I've tried adding a newline and still not having any success. Also been trying to parse https://github.com/messagetemplates/grammar/blob/master/message-template.ebnf without success.
Yes, adding a new line on the end of a string is a great tip! Additionally, even though the parser only give you a yes/no as to whether is parsed successfully or not, you can quickly narrow down the problem in the playground
https://menduz.github.io/ebnf-highlighter/
by starting with just one line at a leaf or your parse tree and building your ebnf file back up from there.
e.g. does this parse?
_LETTER-OR-DIGIT ::= [A-Za-z0-9]
No. How about this?
_LETTERORDIGIT ::= [A-Za-z0-9]
No. How about now?
LETTERORDIGIT ::= [A-Za-z0-9]
Yes. So does W3C EBNF not support an NCName entity starting with an underscore? Well, let's look at the node-ebnf source code, this is the top of W3CEBNF.ts
// https://www.w3.org/TR/REC-xml/#NT-Name
// http://www.bottlecaps.de/rr/ui
// Grammar ::= Production*
// Production ::= NCName '::=' Choice
// NCName ::= [http://www.w3.org/TR/xml-names/#NT-NCName]

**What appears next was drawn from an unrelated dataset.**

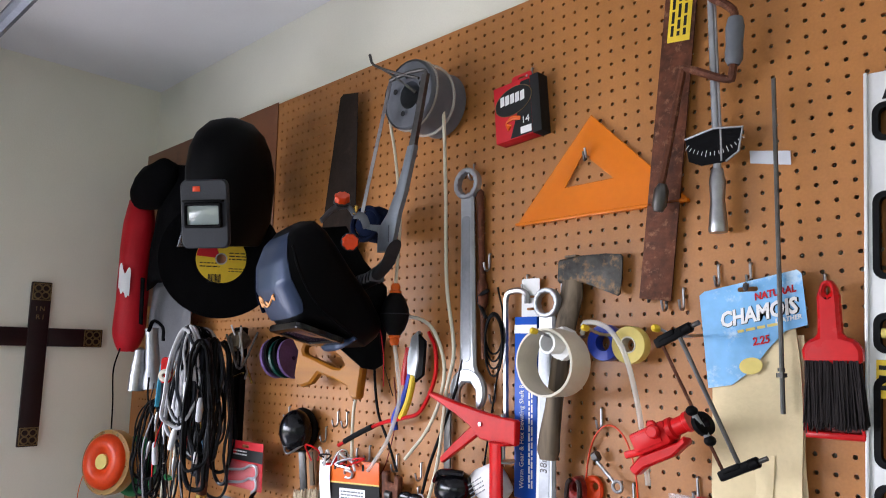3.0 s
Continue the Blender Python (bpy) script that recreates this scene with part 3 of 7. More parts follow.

// Choice ::= SequenceOrDifference ( '|' SequenceOrDifference )*
// SequenceOrDifference ::= (Item ( '-' Item | Item* ))?
// Item ::= Primary ( '?' | '*' | '+' )?
// Primary ::= NCName | StringLiteral | CharCode | CharClass | '(' Choice ')'
// StringLiteral ::= '"' [^"]* '"' | "'" [^']* "'"

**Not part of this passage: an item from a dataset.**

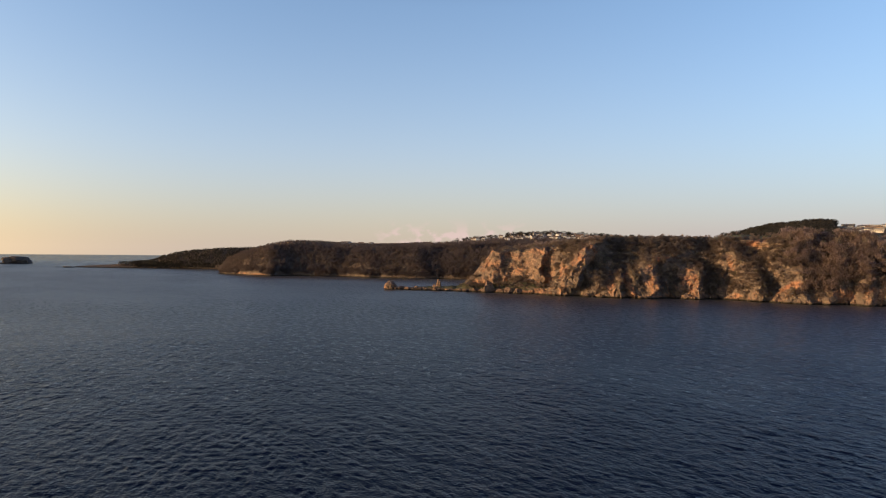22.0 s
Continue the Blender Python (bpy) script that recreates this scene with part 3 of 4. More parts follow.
LANDS.append(Land("ground_far", np.arange(108.9, 146.01, 0.16), shore_far, profile_far, [4, 5, 10, 8, 6, 8, 10, 4],
                  "dark wooded headland beyond the bay", lambda b, o, z: (1 + 7 * smooth(z, 0, 8) * (1 - smooth(o, 100, 150)), 2 + 2 * smooth(z, 0, 8)), covers_far, 13,
                  ((109.2, 112.6, 114.6, 26, -20, 64, 0.5), (114.5, 117.8, 119.0, 17, -20, 58, 0), (118.6, 120.8, 122.0, 16, -20, 54, 0), (121.6, 125.2, 127.2, 20, -20, 60, 0))))
shore_point = curve((98.4, 2070), (99.2, 2035), (103.5, 1976), (109, 1885), (116, 1830))
crest_point = curve((98.4, 0), (99.2, 3.5), (102, 11), (103.6, 16), (104.4, 28), (105.7, 43), (107, 52), (108.9, 59), (112, 64), (116, 66))


def profile_point(b):
    h, o = crest_point(b), 50 + 1.2 * crest_point(b)
    off = [k * o for k in (0, 0.06, 0.3, 0.7, 1.0)] + [o + 80, o + 160]
    z = [k * h for k in (0, 0.3, 0.5, 0.85, 1.0)] + [h * 0.8, -5 + 0 * b]
    z[0] = -3.0 + 0 * b
    return off, z


LANDS.append(Land("ground_point", np.arange(98.4, 116.01, 0.16), shore_point, profile_point, [3, 6, 8, 6, 4, 4],
                  "low dark point running out to sea", lambda b, o, z: (1 + 4 * smooth(z, 0, 12), 2.0), covers_far, 23))

ALL_X, ALL_Y, ALL_Z = (np.concatenate([a.ravel() for a in arrs]) for arrs in
                       ([g.x for g in LANDS], [g.y for g in LANDS], [g.z for g in LANDS]))


def ground_z(x, y, reach=9.0):
    d = (ALL_X - x) ** 2 + (ALL_Y - y) ** 2
    m = d < reach * reach
    return float(ALL_Z[m].max()) if m.any() else float(ALL_Z[int(np.argmin(d))])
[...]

// CharCode ::= '#x' [0-9a-fA-F]+
// CharClass ::= '[' '^'? ( RULE_Char | CharCode | CharRange | CharCodeRange )+ ']'
// RULE_Char ::= [http://www.w3.org/TR/xml#NT-RULE_Char]
// CharRange ::= RULE_Char '-' ( RULE_Char - ']' )

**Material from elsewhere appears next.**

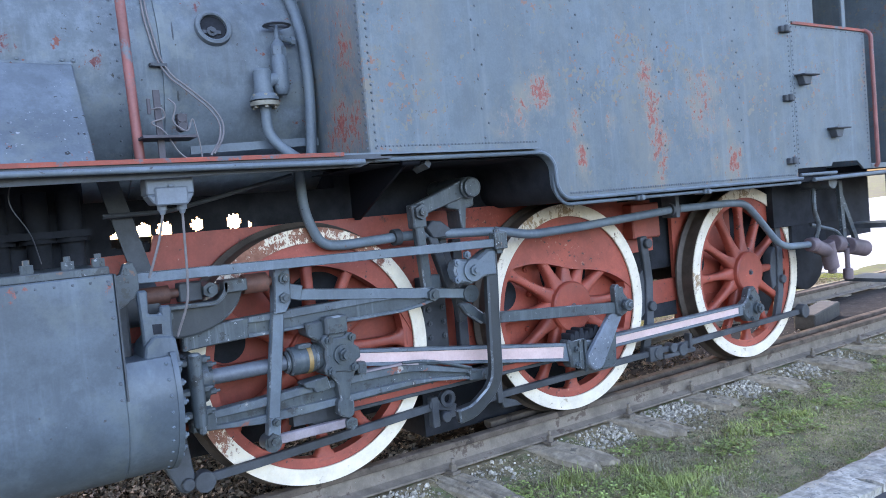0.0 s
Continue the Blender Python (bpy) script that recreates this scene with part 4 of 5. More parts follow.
box(bm, -0.035, 0.085, YS - 0.10, YS - 0.03, 0.765, 0.855)
part("oil_box", bm, M_GEAR, crosshead, bevel=0.01)
bm = B()
box(bm, 0.125, 0.175, YS - 0.09, YS - 0.03, 0.54, 0.60)
part("oil_cup", bm, M_GEAR, crosshead, bevel=0.008)
bm = B()
rod(bm, (-0.122, YS, ZP), (-0.100, YS, ZP), 0.0725, 28)
part("collar_band", bm, M_COLLAR, crosshead, "orange brass band")
bm = B()
box(bm, -0.17, -0.10, YS - 0.055, YS - 0.015, 0.715, 0.737)
part("oil_lid", bm, M_GEAR, crosshead, bevel=0.004)
U_TOP = [(-0.70, 0.885), (-0.62, 0.896), (-0.39, 0.906), (-0.19, 0.912), (0.27, 0.922), (0.65, 0.917)]
U_LOW = [(-0.70, 0.795), (-0.59, 0.803), (-0.37, 0.811), (-0.13, 0.812), (0.17, 0.804), (0.43, 0.806), (0.56, 0.82), (0.65, 0.84)]
bm = B()
band(bm, U_TOP, U_LOW, YS - 0.020, YS + 0.025)
bar = part("slide_bar", bm, M_GEAR, loco, "grey upper slide bar with a fluted side", bevel=0.003)
bm = B()
band(bm, [(-0.70, 0.885), (-0.62, 0.896), (-0.39, 0.906)], [(-0.70, 0.795), (-0.59, 0.803), (-0.40, 0.809)], YS - 0.036, YS - 0.019)
part("bar_end", bm, M_GEAR, bar, bevel=0.006)
bm = B()
band(bm, U_TOP[2:], [(-0.40, 0.879), (-0.19, 0.872), (0.27, 0.884), (0.65, 0.885)], YS - 0.036, YS - 0.019)
part("upper_flange", bm, M_SLIDE, bar, bevel=0.003)
bm = B()
band(bm, [(-0.40, 0.828), (-0.13, 0.827), (0.17, 0.822), (0.43, 0.822), (0.56, 0.836), (0.65, 0.858)], [(-0.40, 0.809)] + U_LOW[3:], YS - 0.036, YS - 0.019)
part("lower_flange", bm, M_SLIDE, bar, bevel=0.003)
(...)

// CharCodeRange ::= CharCode '-' CharCode
// RULE_WHITESPACE ::= RULE_S | Comment
// RULE_S ::= #x9 | #xA | #xD | #x20
// Comment ::= '/*' ( [^*] | '*'+ [^*/] )* '*'* '*/'
That tells us to look it up here: http://www.w3.org/TR/xml-names/#NT-NCName
click through to the Name: https://www.w3.org/TR/REC-xml/#NT-Name
click through to the NameStartChar: https://www.w3.org/TR/REC-xml/#NT-NameStartChar
Oh dear, it does look to me like you're supposed to be able to start an NCName entity with an underscore. So it does seem a shame that node-ebnf won't parse this. But hopefully what I've been able to demostrate about how I would isolate a fault and investigate the cause is helpful?